> **Your goal**
Copy out all lines of the records in which the word "that" appears.
--- start Records shown ---
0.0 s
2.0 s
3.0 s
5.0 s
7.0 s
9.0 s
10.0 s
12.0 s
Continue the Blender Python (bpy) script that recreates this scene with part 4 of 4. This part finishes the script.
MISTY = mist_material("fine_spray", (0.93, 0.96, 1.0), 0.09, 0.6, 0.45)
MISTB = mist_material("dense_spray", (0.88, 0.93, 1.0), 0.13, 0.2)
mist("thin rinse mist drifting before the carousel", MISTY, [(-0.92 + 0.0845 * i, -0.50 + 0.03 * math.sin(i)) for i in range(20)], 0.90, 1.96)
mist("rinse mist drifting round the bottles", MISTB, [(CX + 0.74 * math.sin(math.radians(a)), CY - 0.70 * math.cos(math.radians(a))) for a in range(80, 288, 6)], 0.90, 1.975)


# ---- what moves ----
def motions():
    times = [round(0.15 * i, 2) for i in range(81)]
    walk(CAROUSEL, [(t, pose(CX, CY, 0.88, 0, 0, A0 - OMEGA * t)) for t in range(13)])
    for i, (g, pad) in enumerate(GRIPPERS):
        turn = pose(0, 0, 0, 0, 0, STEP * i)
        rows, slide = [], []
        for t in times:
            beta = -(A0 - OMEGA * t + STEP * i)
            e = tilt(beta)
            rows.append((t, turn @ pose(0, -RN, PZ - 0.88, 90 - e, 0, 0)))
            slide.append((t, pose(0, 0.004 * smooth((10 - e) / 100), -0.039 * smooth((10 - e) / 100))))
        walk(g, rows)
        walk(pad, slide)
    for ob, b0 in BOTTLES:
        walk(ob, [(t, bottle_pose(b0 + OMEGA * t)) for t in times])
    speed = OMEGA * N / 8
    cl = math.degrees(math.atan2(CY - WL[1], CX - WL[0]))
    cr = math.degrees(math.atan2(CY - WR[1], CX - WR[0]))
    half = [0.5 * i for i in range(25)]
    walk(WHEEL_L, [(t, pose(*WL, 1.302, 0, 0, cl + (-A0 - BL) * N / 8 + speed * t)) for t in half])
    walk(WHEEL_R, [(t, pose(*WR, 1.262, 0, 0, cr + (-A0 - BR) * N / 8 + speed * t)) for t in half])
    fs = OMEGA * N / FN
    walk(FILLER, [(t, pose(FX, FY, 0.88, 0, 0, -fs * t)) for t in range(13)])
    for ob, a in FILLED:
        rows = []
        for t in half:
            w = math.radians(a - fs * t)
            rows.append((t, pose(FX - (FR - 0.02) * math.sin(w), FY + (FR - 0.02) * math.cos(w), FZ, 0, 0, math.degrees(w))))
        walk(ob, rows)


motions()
--- end Records shown ---
--- start Records shown ---
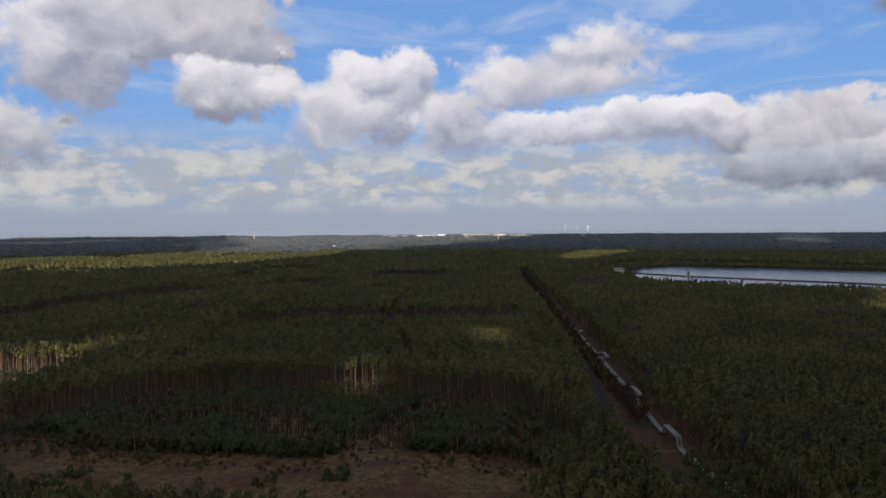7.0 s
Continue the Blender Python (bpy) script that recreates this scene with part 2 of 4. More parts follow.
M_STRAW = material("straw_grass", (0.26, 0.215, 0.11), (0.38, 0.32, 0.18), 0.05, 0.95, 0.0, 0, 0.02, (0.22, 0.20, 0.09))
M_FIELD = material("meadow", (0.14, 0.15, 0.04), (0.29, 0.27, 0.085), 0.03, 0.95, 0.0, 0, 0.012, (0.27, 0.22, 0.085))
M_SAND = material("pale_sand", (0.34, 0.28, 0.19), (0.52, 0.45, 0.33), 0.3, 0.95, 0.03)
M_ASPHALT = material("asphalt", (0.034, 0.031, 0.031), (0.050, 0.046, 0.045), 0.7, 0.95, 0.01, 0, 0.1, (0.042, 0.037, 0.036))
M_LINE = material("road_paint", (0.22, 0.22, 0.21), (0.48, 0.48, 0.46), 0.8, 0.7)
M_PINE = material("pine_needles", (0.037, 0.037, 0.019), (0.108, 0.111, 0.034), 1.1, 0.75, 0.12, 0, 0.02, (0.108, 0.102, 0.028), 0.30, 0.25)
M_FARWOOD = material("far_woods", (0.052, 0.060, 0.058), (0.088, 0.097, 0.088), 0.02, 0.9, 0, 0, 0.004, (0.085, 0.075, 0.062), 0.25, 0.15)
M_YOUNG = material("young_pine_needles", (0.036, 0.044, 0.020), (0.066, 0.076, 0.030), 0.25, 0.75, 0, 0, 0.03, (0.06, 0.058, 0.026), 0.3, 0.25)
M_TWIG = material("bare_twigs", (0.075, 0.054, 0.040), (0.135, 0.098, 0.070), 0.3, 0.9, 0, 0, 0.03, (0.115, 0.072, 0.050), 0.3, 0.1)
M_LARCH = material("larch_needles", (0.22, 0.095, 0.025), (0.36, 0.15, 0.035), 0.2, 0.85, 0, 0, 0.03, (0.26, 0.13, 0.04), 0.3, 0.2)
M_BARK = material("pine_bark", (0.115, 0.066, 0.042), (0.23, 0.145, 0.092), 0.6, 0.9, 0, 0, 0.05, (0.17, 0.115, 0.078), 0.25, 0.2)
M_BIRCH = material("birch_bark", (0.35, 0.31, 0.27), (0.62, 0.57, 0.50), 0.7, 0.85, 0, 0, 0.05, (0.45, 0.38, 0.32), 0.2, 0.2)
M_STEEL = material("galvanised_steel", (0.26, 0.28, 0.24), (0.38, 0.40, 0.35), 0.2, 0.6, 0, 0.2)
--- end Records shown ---
--- start Records shown ---
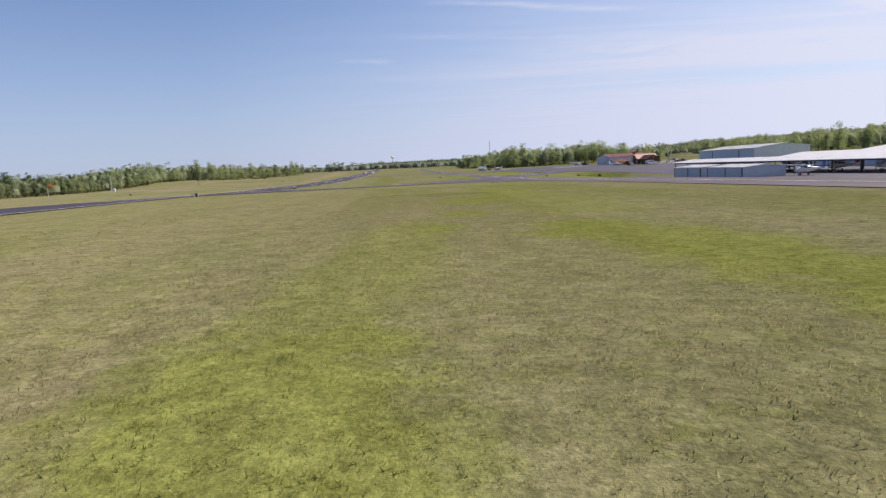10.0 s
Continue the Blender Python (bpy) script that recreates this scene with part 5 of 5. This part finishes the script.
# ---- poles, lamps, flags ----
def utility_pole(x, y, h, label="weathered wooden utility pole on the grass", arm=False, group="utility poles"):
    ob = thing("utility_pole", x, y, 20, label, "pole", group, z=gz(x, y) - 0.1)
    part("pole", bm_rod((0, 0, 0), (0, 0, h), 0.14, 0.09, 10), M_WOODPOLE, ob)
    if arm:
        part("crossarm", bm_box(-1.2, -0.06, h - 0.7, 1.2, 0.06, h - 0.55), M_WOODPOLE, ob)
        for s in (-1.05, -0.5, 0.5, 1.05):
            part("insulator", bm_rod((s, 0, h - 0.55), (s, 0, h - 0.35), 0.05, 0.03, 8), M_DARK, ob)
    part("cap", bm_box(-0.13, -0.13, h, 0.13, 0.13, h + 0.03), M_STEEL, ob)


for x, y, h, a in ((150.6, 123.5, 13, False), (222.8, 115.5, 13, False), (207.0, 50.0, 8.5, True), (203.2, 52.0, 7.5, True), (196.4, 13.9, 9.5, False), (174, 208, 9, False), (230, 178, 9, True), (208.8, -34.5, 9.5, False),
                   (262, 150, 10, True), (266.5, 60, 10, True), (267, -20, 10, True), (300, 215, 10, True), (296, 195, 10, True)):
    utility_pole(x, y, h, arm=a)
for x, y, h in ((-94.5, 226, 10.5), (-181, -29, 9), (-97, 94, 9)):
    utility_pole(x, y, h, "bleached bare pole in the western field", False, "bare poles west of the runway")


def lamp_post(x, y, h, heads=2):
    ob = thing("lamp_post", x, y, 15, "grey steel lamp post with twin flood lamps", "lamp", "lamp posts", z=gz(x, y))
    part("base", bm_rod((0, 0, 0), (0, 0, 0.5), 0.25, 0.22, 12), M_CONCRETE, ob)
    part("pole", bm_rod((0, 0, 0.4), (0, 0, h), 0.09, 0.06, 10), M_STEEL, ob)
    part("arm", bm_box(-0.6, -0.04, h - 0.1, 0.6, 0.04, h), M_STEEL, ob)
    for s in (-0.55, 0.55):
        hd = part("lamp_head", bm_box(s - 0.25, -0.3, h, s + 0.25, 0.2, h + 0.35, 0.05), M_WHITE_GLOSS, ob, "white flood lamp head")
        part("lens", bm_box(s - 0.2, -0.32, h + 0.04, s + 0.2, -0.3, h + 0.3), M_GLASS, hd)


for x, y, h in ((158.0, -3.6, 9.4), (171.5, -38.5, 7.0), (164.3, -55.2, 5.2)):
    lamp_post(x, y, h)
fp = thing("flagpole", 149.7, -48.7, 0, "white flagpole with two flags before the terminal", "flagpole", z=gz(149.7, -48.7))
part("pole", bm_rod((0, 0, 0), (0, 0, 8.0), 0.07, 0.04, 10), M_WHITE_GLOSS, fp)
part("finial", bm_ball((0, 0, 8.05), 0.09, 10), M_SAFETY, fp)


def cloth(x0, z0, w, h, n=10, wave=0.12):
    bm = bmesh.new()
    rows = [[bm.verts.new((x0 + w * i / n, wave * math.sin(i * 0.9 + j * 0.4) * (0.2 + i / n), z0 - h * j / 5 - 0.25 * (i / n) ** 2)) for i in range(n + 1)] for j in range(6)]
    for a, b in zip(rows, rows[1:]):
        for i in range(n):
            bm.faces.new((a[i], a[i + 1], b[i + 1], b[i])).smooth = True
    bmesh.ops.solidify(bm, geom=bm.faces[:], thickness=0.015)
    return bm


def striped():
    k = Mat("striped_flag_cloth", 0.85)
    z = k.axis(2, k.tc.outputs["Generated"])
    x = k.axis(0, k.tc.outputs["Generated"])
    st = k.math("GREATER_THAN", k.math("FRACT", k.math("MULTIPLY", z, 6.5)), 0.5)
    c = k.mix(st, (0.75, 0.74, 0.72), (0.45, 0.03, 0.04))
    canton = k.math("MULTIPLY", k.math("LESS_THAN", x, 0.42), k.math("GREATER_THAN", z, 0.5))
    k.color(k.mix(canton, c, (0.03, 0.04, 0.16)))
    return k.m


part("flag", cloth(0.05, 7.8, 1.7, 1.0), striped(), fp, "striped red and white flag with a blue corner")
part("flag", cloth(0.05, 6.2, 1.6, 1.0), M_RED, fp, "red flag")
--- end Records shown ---
> **Answer for the task**
Continue the Blender Python (bpy) script that recreates this scene with part 4 of 4. This part finishes the script.
Continue the Blender Python (bpy) script that recreates this scene with part 2 of 4. More parts follow.
Continue the Blender Python (bpy) script that recreates this scene with part 5 of 5. This part finishes the script.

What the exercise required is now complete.